2023 Connecticut Legislative Session Recap
THANK YOU for your advocacy with state legislators over the last 6 months for good environmental legislation. Over 1,200 Sierra Club members and supporters sent messages to legislators urging action. Our Legislative Committee worked tirelessly – meeting weekly; writing testimony; alerting members about key moments to act and providing tools to send messages; communicating with the press; and being at the Capitol to connect with legislators. I can’t thank you enough for your efforts to make this world a better place. As noted in the recap below, the legislature did not make the progress we need, but we will continue to fight to make meaningful laws to protect our climate and the environment.
Despite continual news about the looming climate catastrophe and real solutions to the environmental issues we face – and in a cloud of toxic wildfire smoke – the Connecticut legislature did very little on climate and environment this session. And, they actually did some harm.
There were a few standout legislators who fought for stronger policies - Senator Christine Cohen, Representative Geraldo Reyes, Representative Christine Palm, and Representative David Michel. But, they were up against leadership unmoved to make major progress. Housing co-chairs Senator Marilyn Moore and Representative Geoff Luxenberg were able to establish some very important housing and energy justice measures.
Here’s the good bills that passed:
A stronger environmental justice law – SB 1147 strengthens the CT Environmental Justice statute by providing DEEP and the Connecticut Siting Council with the ability to deny permits for facilities that would worsen pollution in already-overburdened areas.
Housing and energy justice – Sections 90 and 91 of HB 6942 create a $125 million low-interest “Housing Environmental Improvement Revolving Loan Fund” to provide funding for multi-family, tenant occupied housing in Environmental Justice communities for retrofitting projects 1) that improve energy efficiency including heat pumps, solar power generating systems, and insulation, 2) remediate health and safety concerns like mold and asbestos, and 3) provide assistance to access other state and federal energy efficiency programs.
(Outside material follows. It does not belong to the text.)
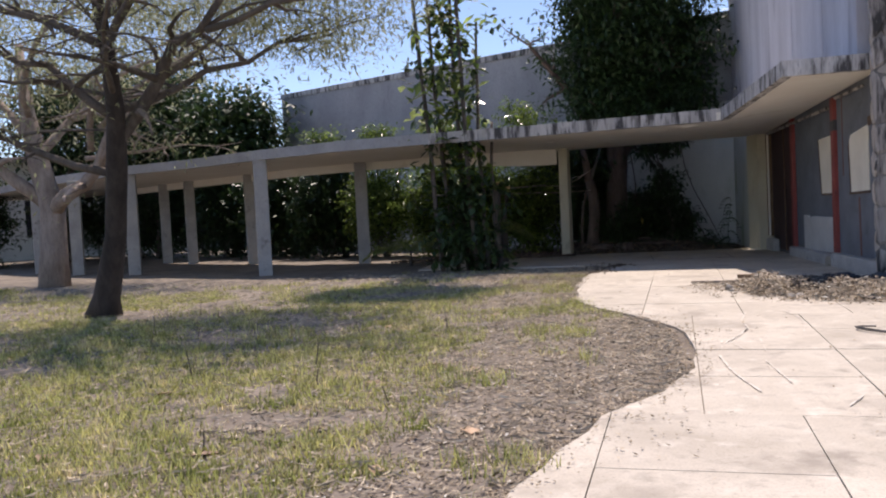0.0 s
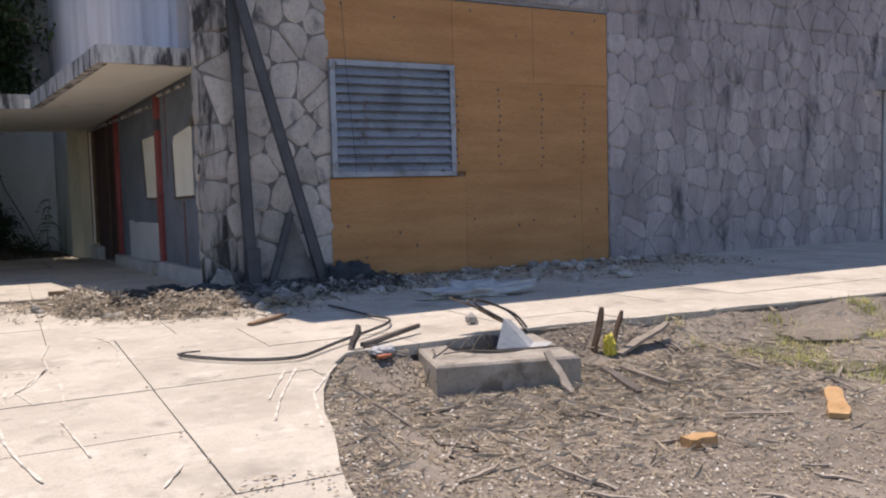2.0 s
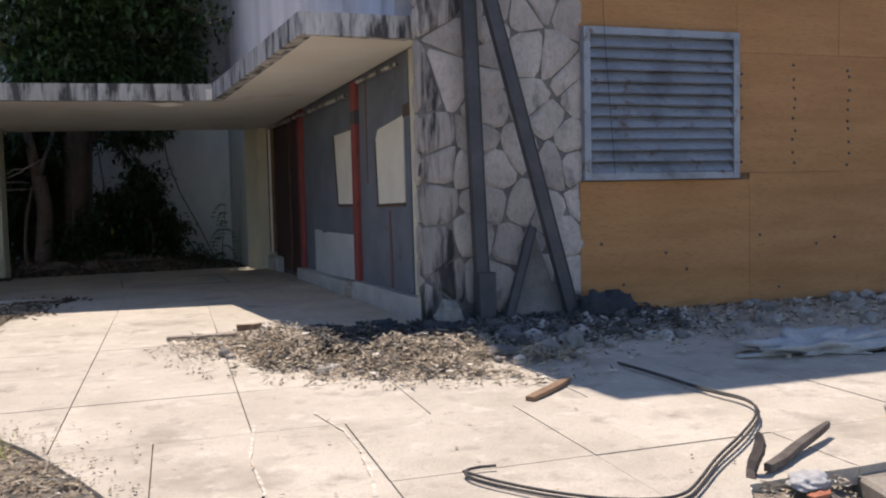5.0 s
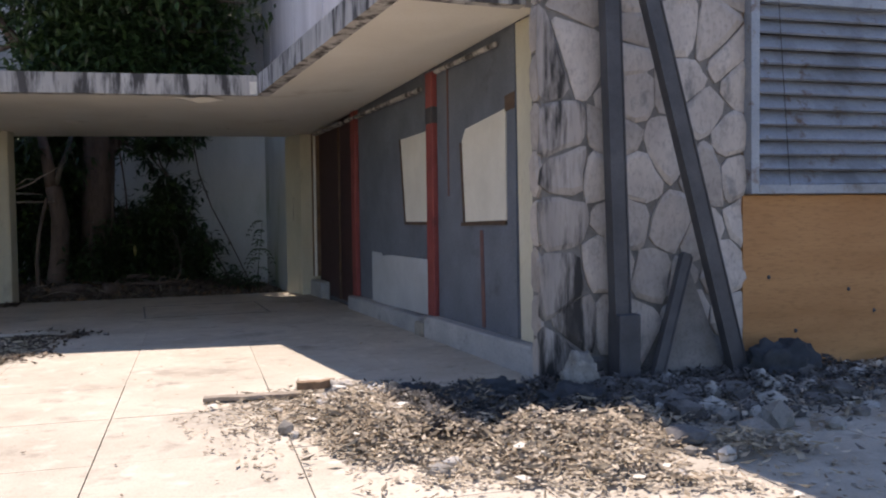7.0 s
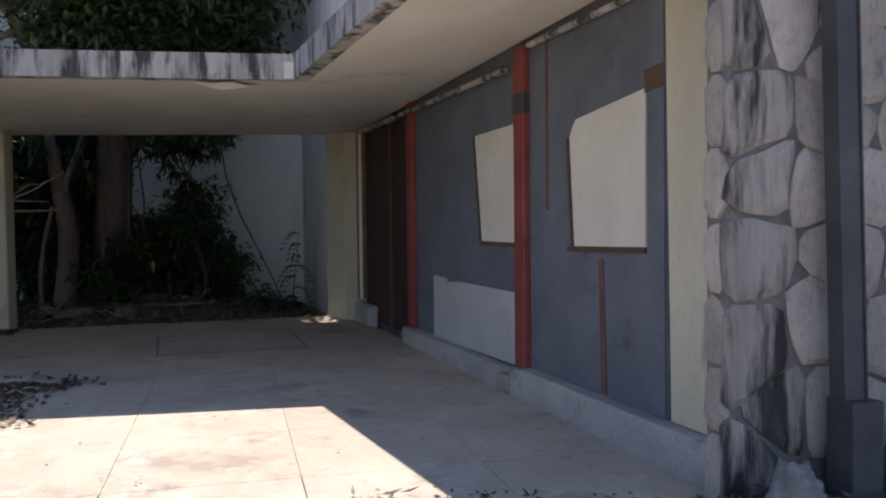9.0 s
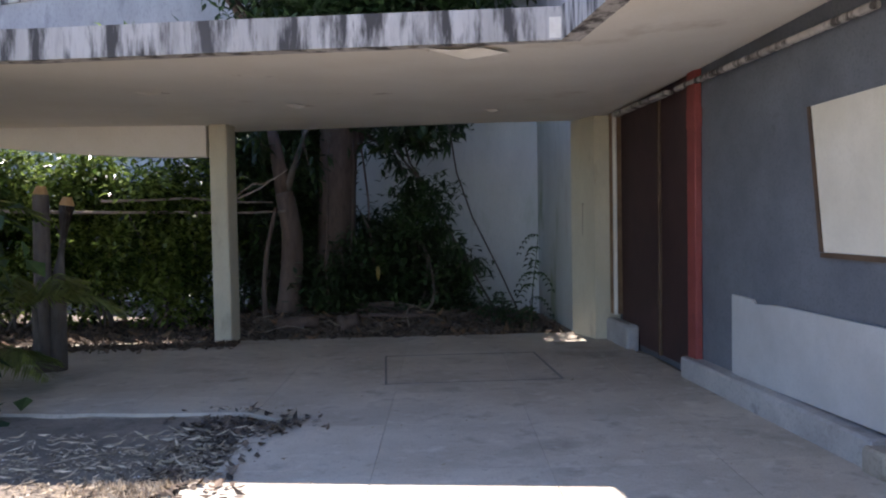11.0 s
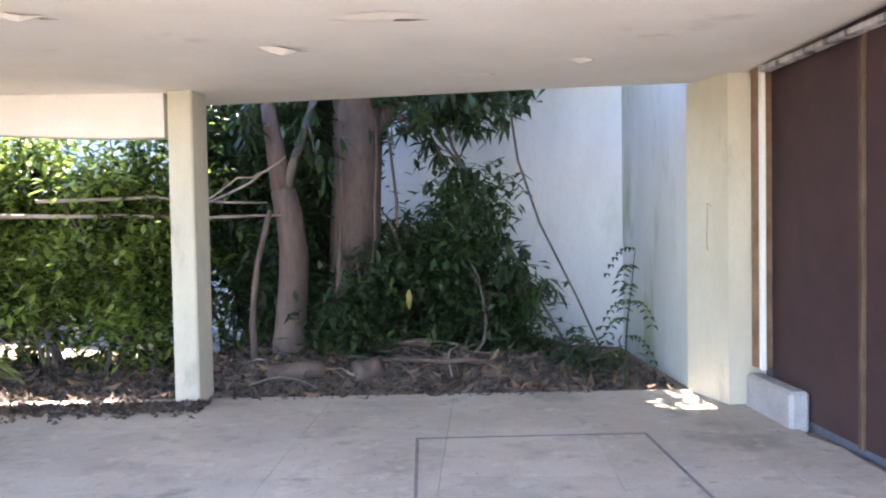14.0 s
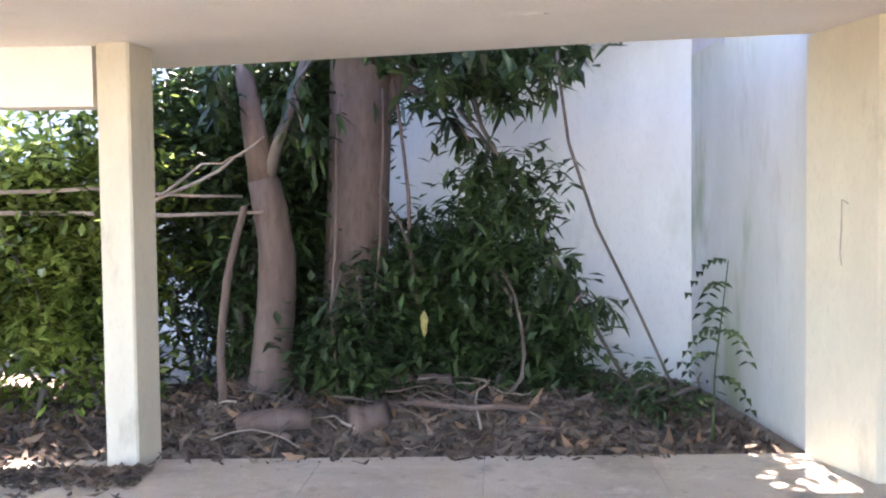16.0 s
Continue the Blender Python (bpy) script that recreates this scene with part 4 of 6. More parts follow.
# hedge behind the covered way; bright leaf colour for sunlit shrubs, dark for shaded
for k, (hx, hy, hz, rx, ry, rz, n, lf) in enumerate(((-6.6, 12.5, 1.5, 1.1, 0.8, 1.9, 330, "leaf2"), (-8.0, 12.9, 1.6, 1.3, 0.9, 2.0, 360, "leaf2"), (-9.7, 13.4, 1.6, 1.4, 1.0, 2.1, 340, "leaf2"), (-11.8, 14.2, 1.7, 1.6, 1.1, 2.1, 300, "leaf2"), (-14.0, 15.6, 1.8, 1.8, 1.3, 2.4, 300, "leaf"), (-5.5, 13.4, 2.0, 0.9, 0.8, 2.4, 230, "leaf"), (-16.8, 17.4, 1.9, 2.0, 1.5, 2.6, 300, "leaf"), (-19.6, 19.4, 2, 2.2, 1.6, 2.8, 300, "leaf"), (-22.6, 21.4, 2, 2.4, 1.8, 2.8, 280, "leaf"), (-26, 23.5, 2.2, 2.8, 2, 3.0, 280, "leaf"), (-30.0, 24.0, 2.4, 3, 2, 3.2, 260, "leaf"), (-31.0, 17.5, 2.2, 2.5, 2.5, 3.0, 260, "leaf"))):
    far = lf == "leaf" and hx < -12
    bush("hedge_shrub", "dense green shrub behind the covered way, in a bright sunlit leaf colour" if lf == "leaf2" else "dense green shrub in a dark leaf colour for shade", (hx, hy, hz), (rx, ry, rz), n, 34, 0.26 if far else 0.19, lf, 0.26 if far else 0.16, 0.06 if far else 0.038, 40 + k)
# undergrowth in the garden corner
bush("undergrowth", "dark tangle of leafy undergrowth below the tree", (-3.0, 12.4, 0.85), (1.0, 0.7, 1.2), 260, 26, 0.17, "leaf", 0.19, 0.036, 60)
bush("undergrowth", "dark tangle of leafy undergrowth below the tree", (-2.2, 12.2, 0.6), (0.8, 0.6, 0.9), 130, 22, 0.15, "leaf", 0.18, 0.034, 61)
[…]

SB 998 establishes limits on late and application fees, creates a model rental agreement, increases incentives for more affordable housing, and strikes some eviction records along with other measures to help tenants.
Transportation carbon budget – Section 32 of SB 904 requires DOT, in consultation with DEEP, to establish a transportation carbon dioxide reduction target that sets the maximum amount of carbon dioxide emissions allowed from the transportation sector starting on Oct. 1, 2030 and revisited biannually.
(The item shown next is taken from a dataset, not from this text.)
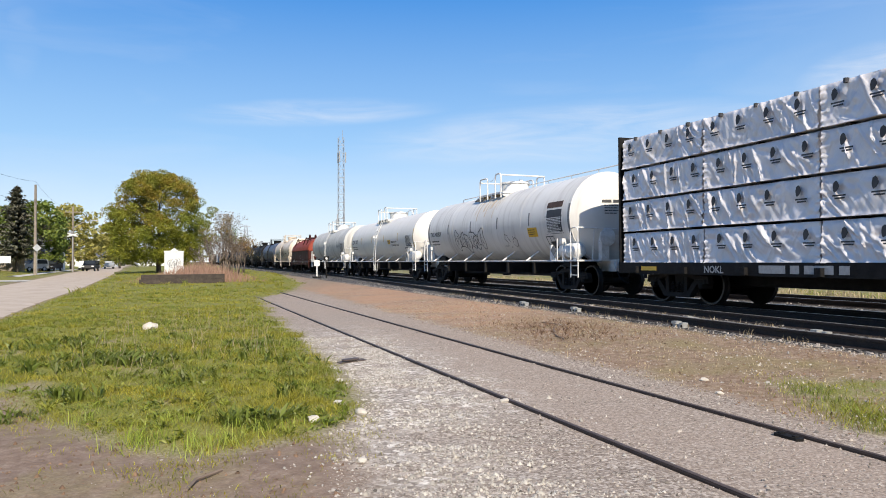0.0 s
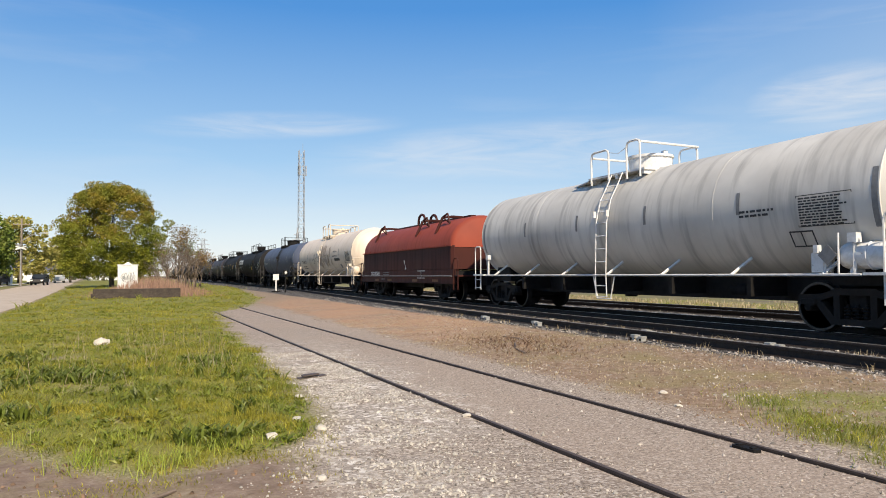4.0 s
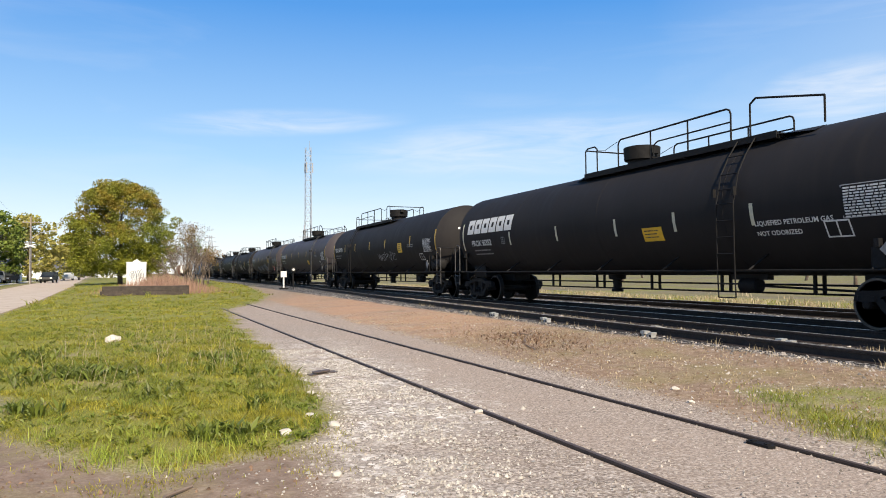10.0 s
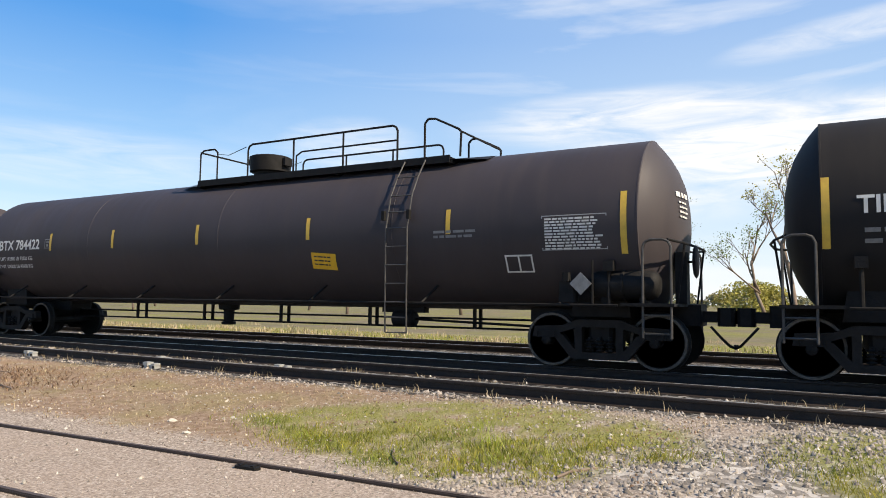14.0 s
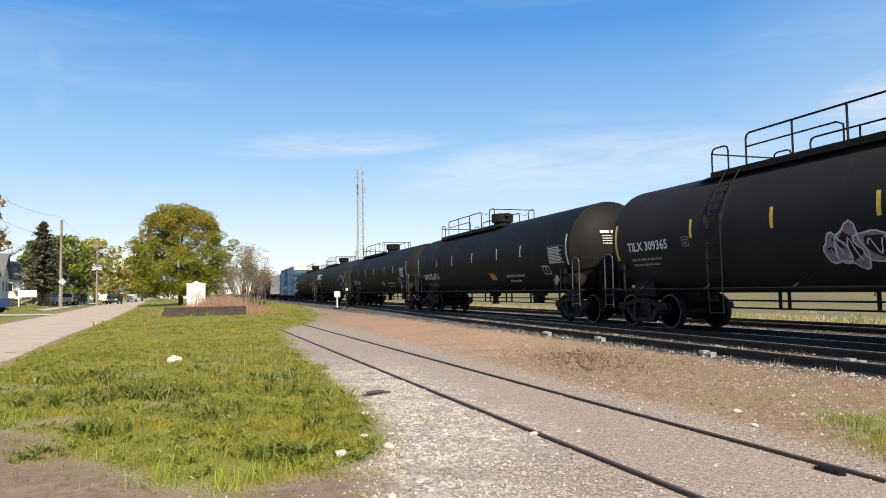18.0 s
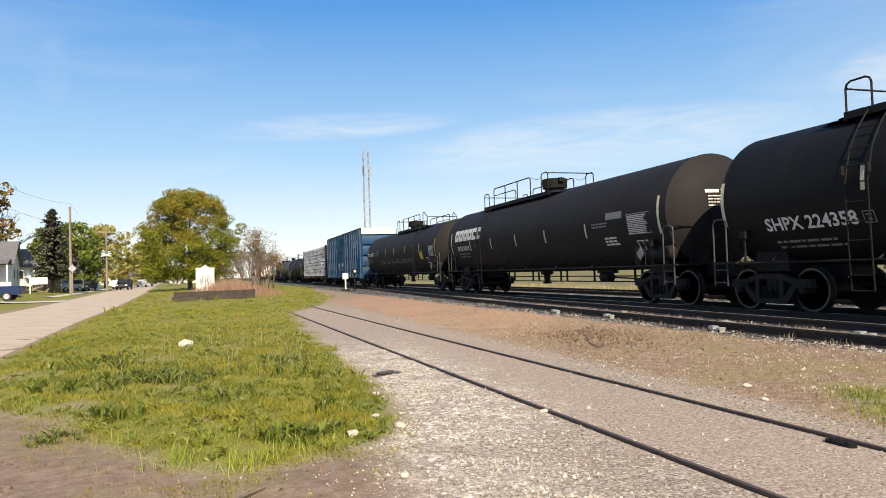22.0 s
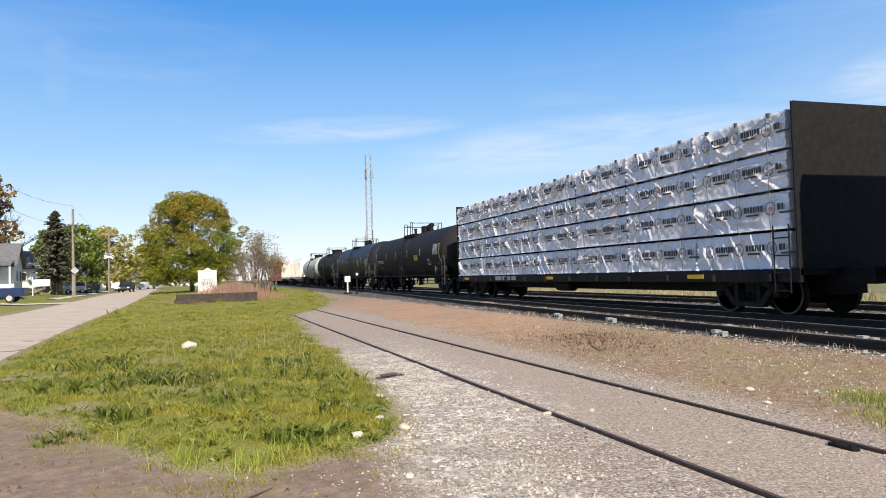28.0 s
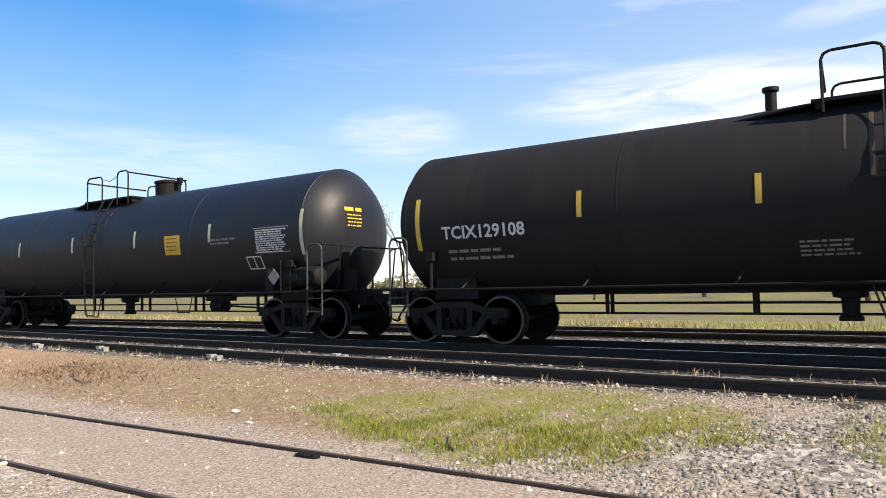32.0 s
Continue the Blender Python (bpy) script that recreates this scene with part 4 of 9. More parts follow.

Wildlife protections – SB 6813 protecting shorebirds, SB 6607 protecting migratory birds from nighttime lighting, SB 6484 protecting horseshoe crabs.
But the bad policies are significant setbacks:
New incinerators instead of food waste diversion – SB 1143 requires DEEP to solicit information on gasification facilities in 2023 and SB 6664 allows DEEP to solicit proposals for chemical recycling/gasification facilities, and allows the Greenbank to fund such facilities.
New nuclear power instead of renewables – SB 7 changes the state’s Renewable Portfolio Standard, a mechanism designed to promote solar power and other renewable energy sources, to include new nuclear power plants built in our state (new nuclear reactors on the Millstone site were authorized in legislation in 2022).
Notable bills that died:
HB 6397 would have required DEEP to create a decarbonization roadmap to meet the greenhouse gas reduction targets mandated under the state’s Global Warming Solutions Act. It passed the House but was not acted upon in the Senate.
SB 961 would have created a fund for carbon-free school construction. It passed the Senate but was not acted upon in the House.
SB 1145 would have updated the Global Warming Solutions Act to create sub-sector targets, give DEEP authority to adopt regulations to meet those targets, require municipal utilities to reduce emissions, and require zero-emission alternatives to energy projects. It was approved by the Environment Committee, but was sent to the Appropriations Committee where it died without a vote.
SB 962 would have prohibited some uses of second-generation rodenticides in order to protect hawks and raptors, and SB 963 would have prohibited the nonagricultural use of neonicotinoids which are devastating to ecosystems and harmful to many different life forms, most notably pollinators.
Ann Gadwah is Advocacy & Outreach Organizer with a focus on our legislative work at the State Capitol.